Many might wonder whether the currency war is the solution to all problems. Those who define the policies that influence the global economy seem to think that keeping the currency weak is the only way to propel the global economy forward. This was one of the overall findings that emerged from the discussions held at the bi annual meeting of the International Monetary Fund which was held in Peru recently.
Findings that raise concern are:
- The policy makers agreed that if an exchange rate is deprecated around ten percent, that will lead to a rise in exports and export related earnings, which will help to add on about 1.5 percent to the output of an economy.
- The re-evaluation of the renminbi of China was not around ten percent, but the weakening of the rate by three percent seemed to have a large effect on the global economy.
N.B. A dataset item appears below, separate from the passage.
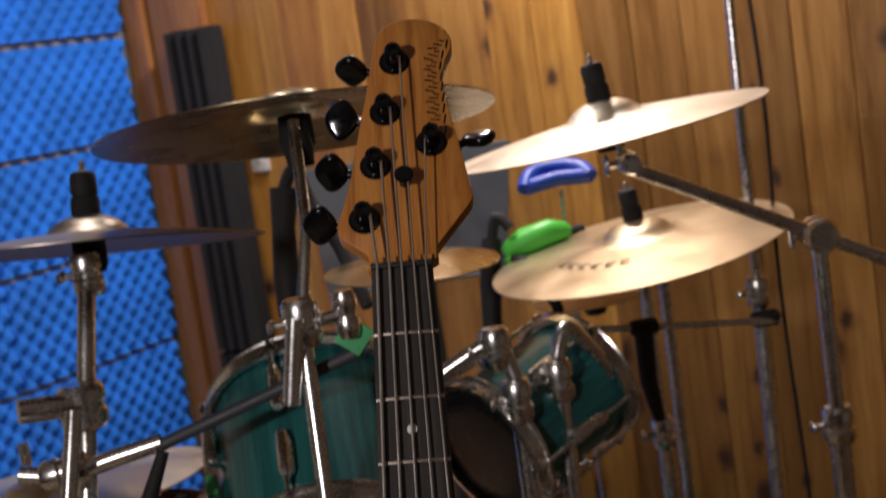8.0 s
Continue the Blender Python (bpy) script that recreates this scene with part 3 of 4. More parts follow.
def drum(name, m, r, depth, label, lugs=6, low=CLEAR_HEAD, top=WHITE_HEAD, shell=TEAL, hoop_mat=None, hoop_w=0.022, spin=0.0, category="drum"):
    hoop_mat = hoop_mat or CHROME
    d = thing(name, m, label, category)
    part("shell", lathe([(r, 0.004), (r, depth - 0.004), (r - 0.004, depth - 0.001), (r - 0.008, depth - 0.004), (r - 0.008, 0.004), (r - 0.004, 0.001)], 64, None, True), shell, d)
    part("bottom_head", lathe([(0, -0.002), (r * 0.7, -0.002), (r * 0.96, -0.001), (r + 0.003, 0.003), (r + 0.005, 0.010)], 64), low, d)
    part("top_head", lathe([(0, depth + 0.002), (r * 0.96, depth + 0.001), (r + 0.003, depth - 0.003), (r + 0.005, depth - 0.010)], 64), top, d)
    for z, s in ((0.0, -1), (depth, 1)):
        h = part("hoop", lathe([(r + 0.006, z - s * 0.014), (r + 0.013, z - s * 0.014), (r + 0.013, z - s * 0.010), (r + 0.009, z - s * 0.008), (r + 0.009, z + s * (hoop_w - 0.016)), (r + 0.011, z + s * (hoop_w - 0.014)), (r + 0.006, z + s * (hoop_w - 0.013))], 64, None, True), hoop_mat, d)
        for q in range(lugs):
            a = 2 * math.pi * (q + spin) / lugs
            x, y = (r + 0.012) * math.cos(a), (r + 0.012) * math.sin(a)
            part("tension_rod", add_lathe(tube([(x, y, z + s * 0.002), (x, y, z - s * 0.055)], 0.0028, 8), [(0, s * 0.004), (0.005, s * 0.004), (0.0055, 0), (0.0055, -s * 0.004)], 12, Matrix.Translation((x, y, z))), CHROME, h)
    lug = None
    for q in range(lugs):
        a = 2 * math.pi * (q + spin) / lugs
        zs = [depth / 2] if depth < 0.2 else [0.062, depth - 0.062]
        for z in zs:
            if lug is None:
                lug = finish(add_lathe(add_box(bmesh.new(), (0, 0, 0), (0.016, 0.017, 0.050), 0.006, None, 3), [(0, 0.028), (0.006, 0.028), (0.007, 0.022), (0.007, -0.022), (0.006, -0.028), (0, -0.028)], 12, Matrix.Translation((0.004, 0, 0))), "lug", CHROME)
            ob = part("lug", lug, None, d)
            ob.matrix_basis = pose((r + 0.007) * math.cos(a), (r + 0.007) * math.sin(a), z, 0, 0, math.degrees(a))
    return d


def cymbal(name, c, normal, r, label, material, bell=0.24, marks=False, sleeve=True, under=False):
    q = Vector(normal).to_track_quat("Z", "Y").to_matrix().to_4x4()
    t = thing(name, Matrix.Translation(c) @ q, label, "cymbal", "cymbals of the kit")
    rise, bz = r * 0.085, r * 0.17
    prof = [(0.006, rise + bz)]
    for s in np.linspace(0.15, 1, 7):
        prof.append((r * bell * s, rise + bz * math.sqrt(max(0, 1 - (s * 0.93) ** 2)) - bz * 0.36))
    prof[0] = (0.006, prof[1][1] + 0.001)
    z_b = prof[-1][1]
    for s in np.linspace(0.12, 1, 10):
        prof.append((r * (bell + (1 - bell) * s), z_b * (1 - s ** 1.25)))
    under = [(x, z - 0.0016) for x, z in prof[::-1]]
    part("plate", lathe(prof + under, 96, None, True), material, t, "", 50)
    top = prof[0][1]
    if sleeve:
        part("felt", lathe([(0.005, top - 0.004), (0.0155, top - 0.002), (0.016, top + 0.012), (0.015, top + 0.018), (0.005, top + 0.018)], 24), FELT, t, "black felt washer")
        nut = part("wing_nut", lathe([(0, top + 0.048), (0.006, top + 0.047), (0.0125, top + 0.045), (0.0145, top + 0.040), (0.0145, top + 0.022), (0.012, top + 0.017), (0, top + 0.017)], 20), RUBBER, t, "black cymbal nut")
        part("bolt_tip", lathe([(0, top + 0.058), (0.003, top + 0.057), (0.0035, top + 0.046)], 10), CHROME, nut)
    if under:
        part("felt", lathe([(0.005, z_b - 0.004), (0.018, z_b - 0.006), (0.019, z_b - 0.036), (0.016, z_b - 0.044), (0.005, z_b - 0.044)], 24), FELT, t, "black felt sleeve under the bell")
    if marks:
        bm = bmesh.new()
        for k in range(6):
            a = radians(-70 - 10 * (k - 2.5) * -1)
            rr = r * 0.56
            zz = z_b * (1 - ((rr / r - bell) / (1 - bell)) ** 1.25) + 0.0012
            m = pose(rr * math.cos(a), rr * math.sin(a), zz, 0, 0, math.degrees(a) + 90)
            for dy in (-0.007, 0.007):
                add_box(bm, m @ Vector((0, dy, 0)), (0.013, 0.0032, 0.0008), 0, m.to_3x3().to_4x4())
            add_box(bm, m @ Vector((-0.005, 0, 0)), (0.003, 0.014, 0.0008), 0, m.to_3x3().to_4x4())
        part("maker_mark", bm, MARK_GREY, t, "faded printed mark in plain bars", 0)
    return t


def clamp(name, c, parent, r=0.018, axis=(0, 0, 1)):
    """A cast chrome joint with a wing screw."""
    m = along(c, Vector(c) + Vector(axis))
    j = part(name, lathe([(0, -0.024), (r * 0.8, -0.024), (r, -0.018), (r, -0.006), (r * 0.86, -0.003), (r * 0.86, 0.003), (r, 0.006), (r, 0.018), (r * 0.8, 0.024), (0, 0.024)], 20, m), CHROME, parent)
    w = Vector(c) + m.to_3x3() @ Vector((r + 0.012, 0, 0))
    part("wing_screw", add_box(tube([m @ Vector((r * 0.7, 0, 0)), w], 0.004, 8), w, (0.006, 0.026, 0.012), 0.003, m.to_3x3().to_4x4()), CHROME, j)
    return j


def stand(name, base, top, label, hub=0.34, spread=0.30, spin=20, r=0.0105, joints=(), group="stands of the kit", material=None):
    """An upright tube on a tripod; base and top are world places."""
    mat = material or CHROME
    base, top = Vector(base), Vector(top)
    t = thing(name, Matrix.Translation(base), label, "stand", group)
    v = top - base
    at_h = lambda z: v * (z / v.z)
    levels = [0.06] + [j for j in joints] + [v.z]
    for k, (lo, hi) in enumerate(zip(levels, levels[1:])):
        part("tube", tube([at_h(lo), at_h(hi)], r + 0.0035 * (len(levels) - 2 - k), 14), mat, t)
    for j in joints:
        clamp("joint", at_h(j), t, r + 0.010)
    part("hub", lathe([(0.012, hub - 0.02), (0.024, hub - 0.015), (0.024, hub + 0.015), (0.012, hub + 0.02)], 16, None), mat, t)
    for q in range(3):
        a = radians(spin + 120 * q)
        o = Vector((math.cos(a), math.sin(a), 0))
        leg = part("leg", tube([o * 0.022 + Vector((0, 0, hub)), o * spread + Vector((0, 0, 0.022))], 0.009, 10), mat, t)
        part("brace", tube([o * 0.015 + Vector((0, 0, 0.09)), o * spread * 0.55 + Vector((0, 0, hub * 0.48))], 0.005, 8), mat, leg)
        part("rubber_foot", tube([o * (spread - 0.022) + Vector((0, 0, 0.043)), o * (spread + 0.012) + Vector((0, 0, 0.014))], 0.0135, 12), RUBBER, leg)
    return t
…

However, this step that the China’s policy makers took was one of the biggest ones that has been taken over twenty years.
- The cut of the exchange rate by China was seen as a move that will force the corresponding and neighboring economies to retaliate so that they can boost a sagging growth rate.
- It is a known principle in economies that when a currency rate is devalued it is in an attempt to make its goods seem cheaper and more attractive to foreign buyers. When an economy’s growth rate is flagging, it is a great step to boost the GDP of an economy.
There is no denying the evidences shown by history where exchange rates have been made weak by developing nations in order to make their goods and services seem more competitive. It also helps to protect the shares of export in the global economy as one can undercut rival countries and exporters.
Debate on the way forward
For IMF, it has always been a focus on the reform of tax policies, ways to boost investment and freeing up markets of labor across the world. However, in this particular scenario, as pointed out in the article called Policy Makers are Confused about the Way Forward, the stuttering signs of the economy might not be resolved by simply making the exchange rates weaker. Most policy makers feel that it is a way of seeking easier alternatives to structural reforms that certain economies need. These reforms will come by when the right directives are given so that investment is boosted in the economies which will propel the demand cycle globally. This is also in accordance of the World Bank’s report, which goes against the weakening of the currency rates as it feels that the current global economic state of affairs will not be helped by this kind of a situation.